» **Directions for this task**
Omit all images. Write out the rest of the material exactly.

** Begin Data **

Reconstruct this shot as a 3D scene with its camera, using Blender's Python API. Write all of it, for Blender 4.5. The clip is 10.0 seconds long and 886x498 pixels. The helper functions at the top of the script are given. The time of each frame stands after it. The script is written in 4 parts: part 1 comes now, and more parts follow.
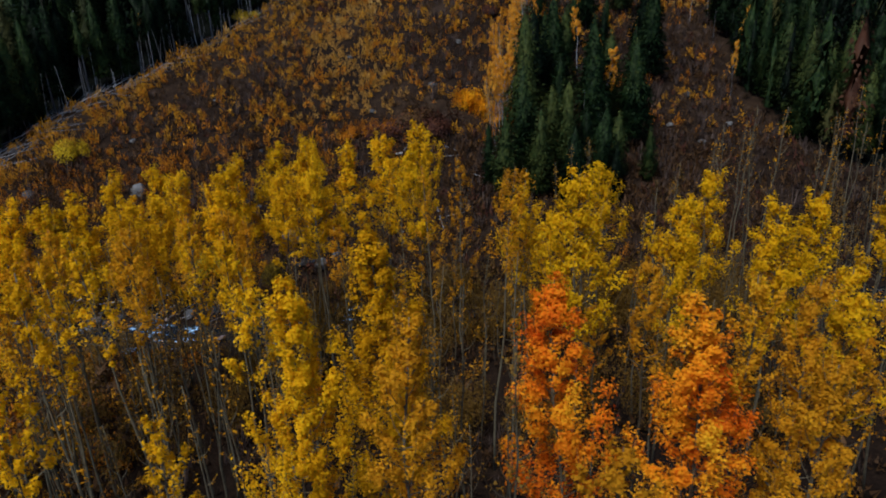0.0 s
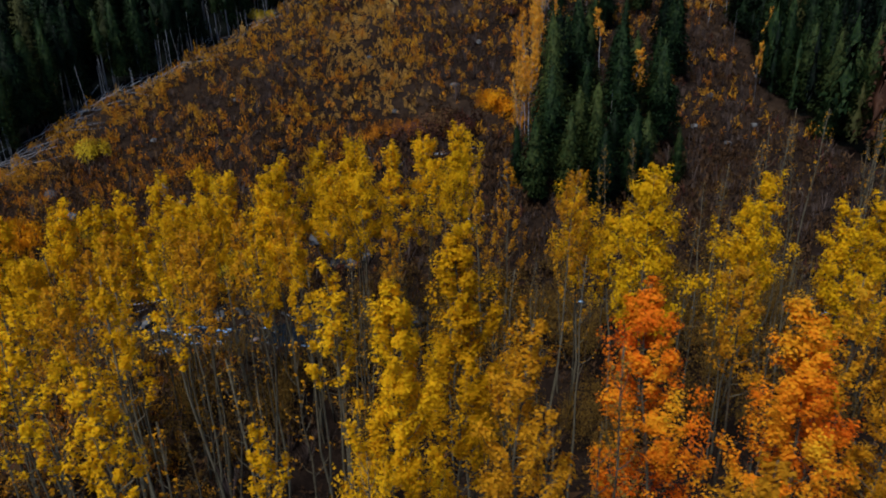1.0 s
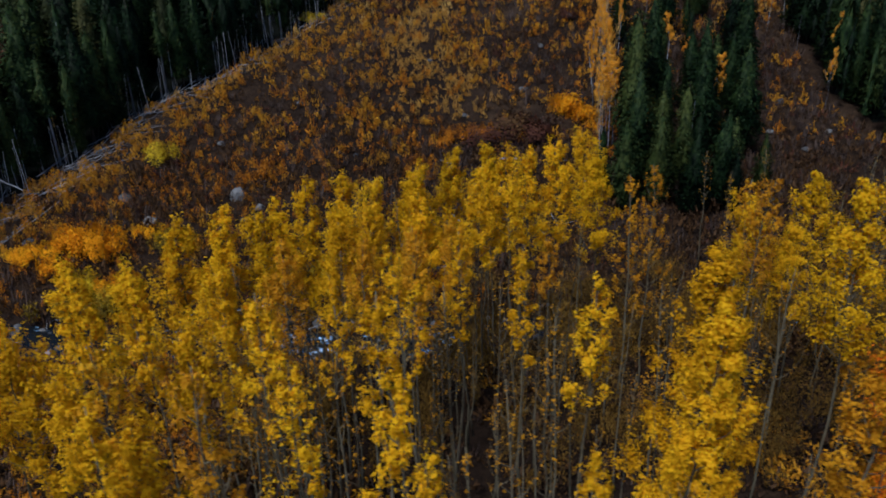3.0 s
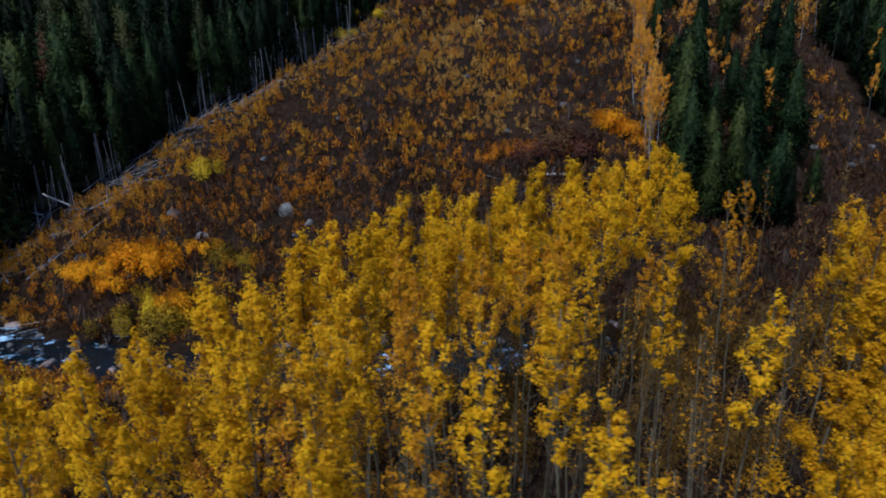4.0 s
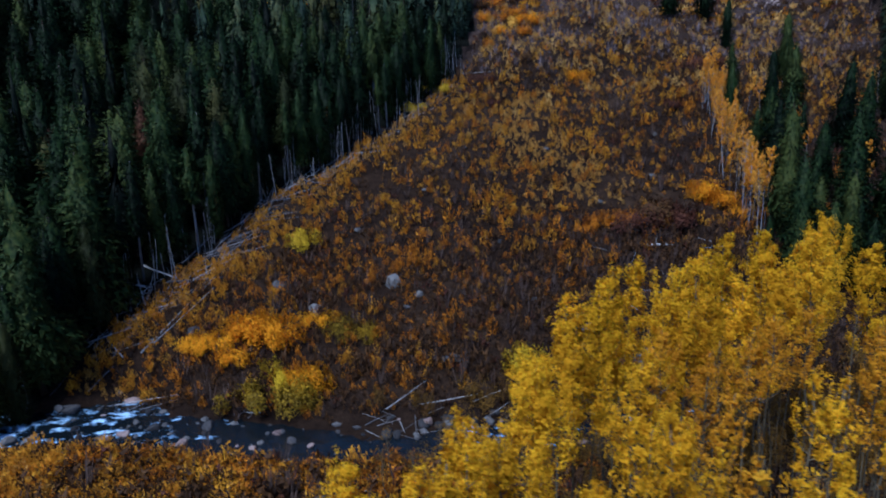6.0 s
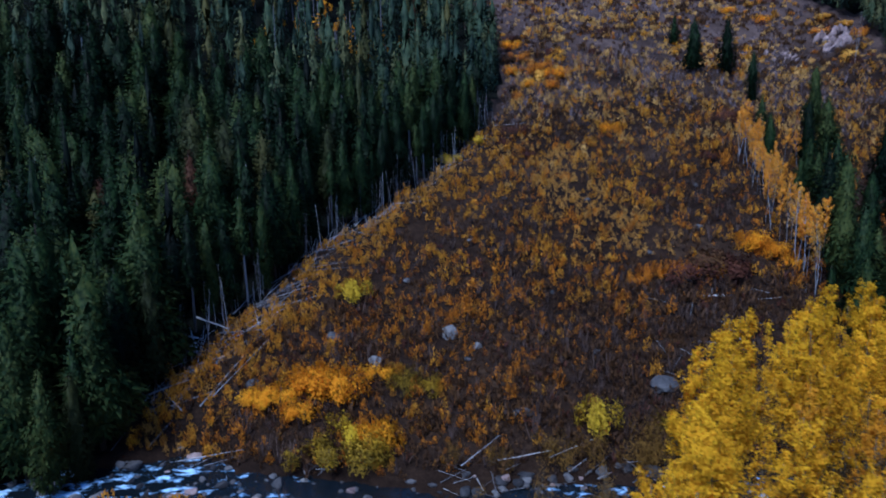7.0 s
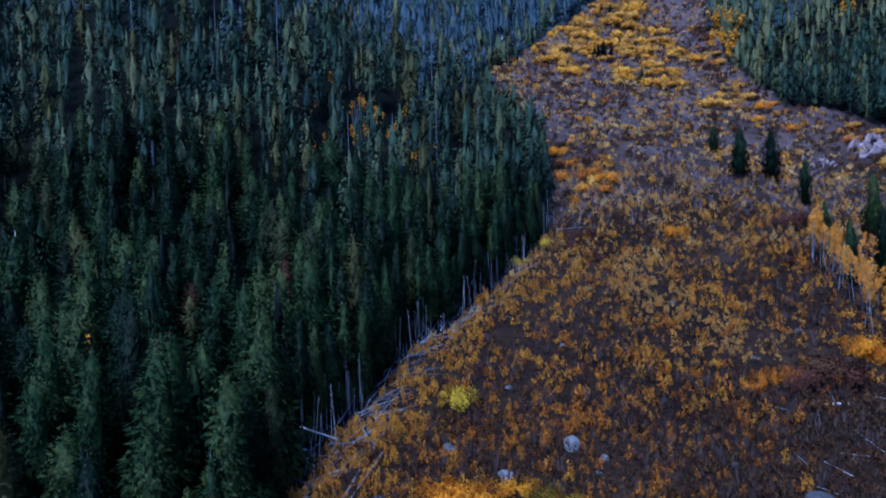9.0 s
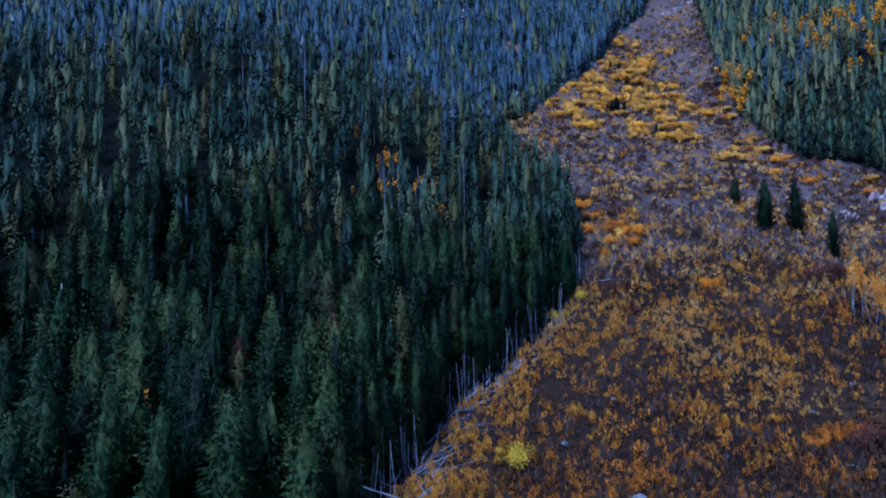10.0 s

** End Data **

» **Finished answer**
Reconstruct this shot as a 3D scene with its camera, using Blender's Python API. Write all of it, for Blender 4.5. The clip is 10.0 seconds long and 886x498 pixels. The helper functions at the top of the script are given. The time of each frame stands after it. The script is written in 4 parts: part 1 comes now, and more parts follow.
0.0 s
1.0 s
3.0 s
4.0 s
6.0 s
7.0 s
9.0 s
10.0 s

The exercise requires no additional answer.